Another way of using appreciative interviews is for organisational change. An organisation could train up maybe 10% of its workforce as appreciative interviewers, who then go through the organisation doing in-depth interviews of an hour or more with 9 or 10 other people, at different levels and in different departments.
In addition to the usual discovery of inspiring stories and identification of conditions for success, the interviewers are tremendously increasing their understanding of other people’s challenges and perspectives. This increased understanding should help communication, trust, and sharing of ideas between different areas of the organisation.
But people can still do valuable appreciative interviews even without any prior training.

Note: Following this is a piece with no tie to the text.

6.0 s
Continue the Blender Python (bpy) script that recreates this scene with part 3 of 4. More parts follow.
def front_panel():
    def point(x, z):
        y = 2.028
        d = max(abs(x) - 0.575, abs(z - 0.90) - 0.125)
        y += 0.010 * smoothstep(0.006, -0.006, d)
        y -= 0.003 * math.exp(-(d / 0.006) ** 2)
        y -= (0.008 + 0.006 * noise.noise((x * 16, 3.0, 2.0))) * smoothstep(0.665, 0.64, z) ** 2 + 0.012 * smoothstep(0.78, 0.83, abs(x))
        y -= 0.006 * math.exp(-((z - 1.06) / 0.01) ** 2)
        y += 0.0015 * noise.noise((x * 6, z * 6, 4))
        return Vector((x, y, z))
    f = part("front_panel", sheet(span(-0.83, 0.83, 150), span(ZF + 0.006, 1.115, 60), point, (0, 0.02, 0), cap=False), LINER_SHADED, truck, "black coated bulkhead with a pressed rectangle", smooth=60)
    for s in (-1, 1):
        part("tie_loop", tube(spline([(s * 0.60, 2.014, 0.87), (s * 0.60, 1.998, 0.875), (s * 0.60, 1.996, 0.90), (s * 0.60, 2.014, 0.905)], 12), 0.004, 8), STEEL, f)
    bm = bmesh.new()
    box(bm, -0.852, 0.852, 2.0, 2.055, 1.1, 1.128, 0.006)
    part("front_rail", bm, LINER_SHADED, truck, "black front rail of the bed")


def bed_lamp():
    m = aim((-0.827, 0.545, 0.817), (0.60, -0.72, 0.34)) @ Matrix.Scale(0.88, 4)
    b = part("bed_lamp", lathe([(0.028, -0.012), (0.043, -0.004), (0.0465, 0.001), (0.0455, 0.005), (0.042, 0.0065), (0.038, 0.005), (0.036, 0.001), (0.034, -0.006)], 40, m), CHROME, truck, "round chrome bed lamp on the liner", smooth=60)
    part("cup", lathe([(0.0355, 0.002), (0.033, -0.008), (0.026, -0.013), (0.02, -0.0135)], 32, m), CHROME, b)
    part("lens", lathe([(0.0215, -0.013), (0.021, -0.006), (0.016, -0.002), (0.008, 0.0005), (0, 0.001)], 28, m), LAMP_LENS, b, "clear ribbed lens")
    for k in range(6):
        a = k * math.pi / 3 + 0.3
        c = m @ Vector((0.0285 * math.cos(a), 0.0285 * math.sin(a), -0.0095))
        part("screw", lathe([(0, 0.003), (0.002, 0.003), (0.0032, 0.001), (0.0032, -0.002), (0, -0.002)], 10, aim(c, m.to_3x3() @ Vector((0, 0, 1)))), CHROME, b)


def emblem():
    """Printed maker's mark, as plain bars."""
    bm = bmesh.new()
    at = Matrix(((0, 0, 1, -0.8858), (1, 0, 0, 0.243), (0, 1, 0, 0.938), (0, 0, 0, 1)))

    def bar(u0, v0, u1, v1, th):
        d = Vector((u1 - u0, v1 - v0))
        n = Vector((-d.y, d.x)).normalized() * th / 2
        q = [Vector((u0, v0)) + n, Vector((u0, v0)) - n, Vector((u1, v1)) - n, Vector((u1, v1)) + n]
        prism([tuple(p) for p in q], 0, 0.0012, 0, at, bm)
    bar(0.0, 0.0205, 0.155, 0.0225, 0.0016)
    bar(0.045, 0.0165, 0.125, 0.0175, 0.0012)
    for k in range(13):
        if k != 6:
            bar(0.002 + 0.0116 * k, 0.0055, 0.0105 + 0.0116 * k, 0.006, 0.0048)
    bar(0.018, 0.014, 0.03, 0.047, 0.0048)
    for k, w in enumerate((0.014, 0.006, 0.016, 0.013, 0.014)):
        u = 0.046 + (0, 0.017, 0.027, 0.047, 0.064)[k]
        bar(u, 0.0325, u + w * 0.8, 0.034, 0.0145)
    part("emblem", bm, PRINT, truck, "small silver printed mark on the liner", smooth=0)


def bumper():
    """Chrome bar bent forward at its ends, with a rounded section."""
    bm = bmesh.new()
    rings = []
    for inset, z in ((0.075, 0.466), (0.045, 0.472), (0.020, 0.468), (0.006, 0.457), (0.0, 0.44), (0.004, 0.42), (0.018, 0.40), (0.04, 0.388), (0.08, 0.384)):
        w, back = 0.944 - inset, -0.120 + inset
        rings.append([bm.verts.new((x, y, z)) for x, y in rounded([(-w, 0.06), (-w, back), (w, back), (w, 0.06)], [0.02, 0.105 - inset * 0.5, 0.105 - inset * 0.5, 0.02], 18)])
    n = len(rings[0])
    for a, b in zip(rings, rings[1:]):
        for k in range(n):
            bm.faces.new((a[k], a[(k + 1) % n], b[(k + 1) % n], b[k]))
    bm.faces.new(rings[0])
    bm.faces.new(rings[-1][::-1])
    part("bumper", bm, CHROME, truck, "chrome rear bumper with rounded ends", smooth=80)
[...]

Very often, when I facilitate an Appreciative Inquiry process with a team or a whole organisation, we’ll have tables of 6-8 people.
If it’s the whole organisation, you’d want each table to have a mix of people from different departments, different roles, different levels – the aim being to increase understanding of other people’s experience, and develop new working relationships across departmental boundaries.

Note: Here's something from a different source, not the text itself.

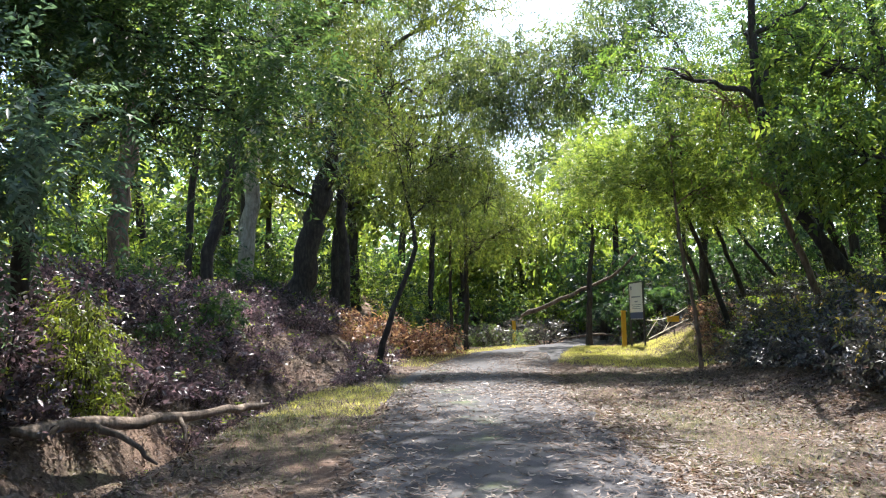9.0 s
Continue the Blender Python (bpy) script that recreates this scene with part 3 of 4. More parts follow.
# tall trees added on the left bank, high limbs above view to shade the lane
for k, (x, y, h, over) in enumerate([(-6.8, 8.0, 11, [(1.4, 14, 10.8), (3.8, 18, 11.4), (2.4, 21.5, 12), (0.4, 18.8, 11.8)]), (-7.2, 3.0, 11, [(2.6, 7.5, 10.4), (1.0, 4.5, 10.4), (4.6, 6.5, 10.6)]), (-9.4, 25, 13, [(-8.4, 25.5, 13), (1.0, 27.5, 12.6), (2.8, 24.5, 12.6), (1.0, 25, 12.9), (3.8, 26.5, 12.9)]), (-6.2, -2, 12, [(-4, 0, 11), (-2, -3, 12), (3.5, 0.5, 11)])]):
    tree(60 + k, (x, y), [(0.1, 0, h * 0.35), (0.5, 0.3, h * 0.65), (1.6, 0.8, h * 0.9)], [0.28, 0.24, 0.18, 0.1],
         [(a, b, c, 1.8, 1.8, 0.7, 16) for a, b, c in over], "broad", BARK_DARK, LEAF_DARK, "tall tree added to shade the lane with high limbs")
# two more added outside the view on the right, crowns placed for their shade
tree(70, (10.2, -1.5), [(0.1, 0, 4), (-0.4, 0.3, 8), (-1.6, 0.8, 11)], [0.28, 0.24, 0.18, 0.1], [(8, 0, 11, 2.2, 2.2, 1, 18), (6, 3, 10.5, 2, 2, 0.8, 14)], "broad", BARK_DARK, LEAF_DARK, "tall tree added to shade the lane with high limbs")
tree(71, (11.6, 6.5), [(0.0, 0.2, 4), (-0.8, 0.8, 8), (-2.4, 2.0, 10.4)], [0.3, 0.26, 0.18, 0.1], [(4.3, 9.6, 10.8, 1.8, 1.8, 0.7, 16), (6.4, 10.4, 11, 1.9, 1.8, 0.7, 16), (5.0, 12.4, 11.2, 1.8, 1.8, 0.7, 15), (7.6, 12.8, 11.2, 1.8, 1.8, 0.7, 14), (3.0, 11.4, 11.3, 1.5, 1.5, 0.6, 11), (4.6, 15.6, 11.2, 1.6, 1.5, 0.6, 13), (6.4, 16.4, 11.4, 1.6, 1.5, 0.6, 13), (8.0, 15.6, 11.2, 1.6, 1.5, 0.6, 12)], "broad", BARK_DARK, LEAF_DARK, "tall tree added to shade the verge with high limbs")
# dark crown above the ditch
tree(37, (-9.0, 14.5), [(0.2, 0, 2.4), (0.9, 0, 4.6), (2.2, 0, 6.8)], [0.2, 0.17, 0.13, 0.05],
     [(-6.6, 16.4, 7.4, 1.8, 1.6, 0.8, 20), (-8.4, 15.2, 6.6, 1.8, 1.6, 0.9, 18), (-4.9, 17.0, 8.0, 1.6, 1.5, 0.7, 13), (-9.6, 15.5, 5.4, 1.5, 1.5, 0.9, 14)], "broad", BARK_DARK, LEAF_DARK, "dark-crowned tree on the bank above the ditch")
# A thicket of fill trees to either side, behind and at the end of the lane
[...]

If we’re working with just one team, at the very least we’d encourage people not to sit next to their best mate at work.
We’ll give participants an interview sheet with questions that we’ve crafted around the topic of the inquiry.
As well as the questions, the sheets will have space to make notes. I have the participants pair up with someone they don’t normally work closely with, ideally someone at a different level and from a different functional area, and ask them to interview each other using the questions on the sheet as prompts.
Around fifteen minutes each way is enough time to do an interview of this kind. I brief participants that they should go through all the questions with one person interviewing and the other telling their story, then swap roles – because if they both attempted to answer question one together, then move on to question two and so on, they would be dipping in and out of their memory and would not be able to go into it so deeply.
The other instruction I give participants is this:
“You’re not after bullet points or detached analysis, you’re after a story. You’ll know when you’re doing a good interview when you see the person you’re interviewing start to relive the experience and lose themselves in the story, experiencing the same positive emotions they felt at the time.
And you’ll know when you’re doing a really good interview when you find yourself as the interviewer feeling some of those same positive emotions.”
This process never fails to change the atmosphere in the room, as participants feel better recalling their successes, and start to open up and trust each other as sharing their stories activates their Default Mode Networks.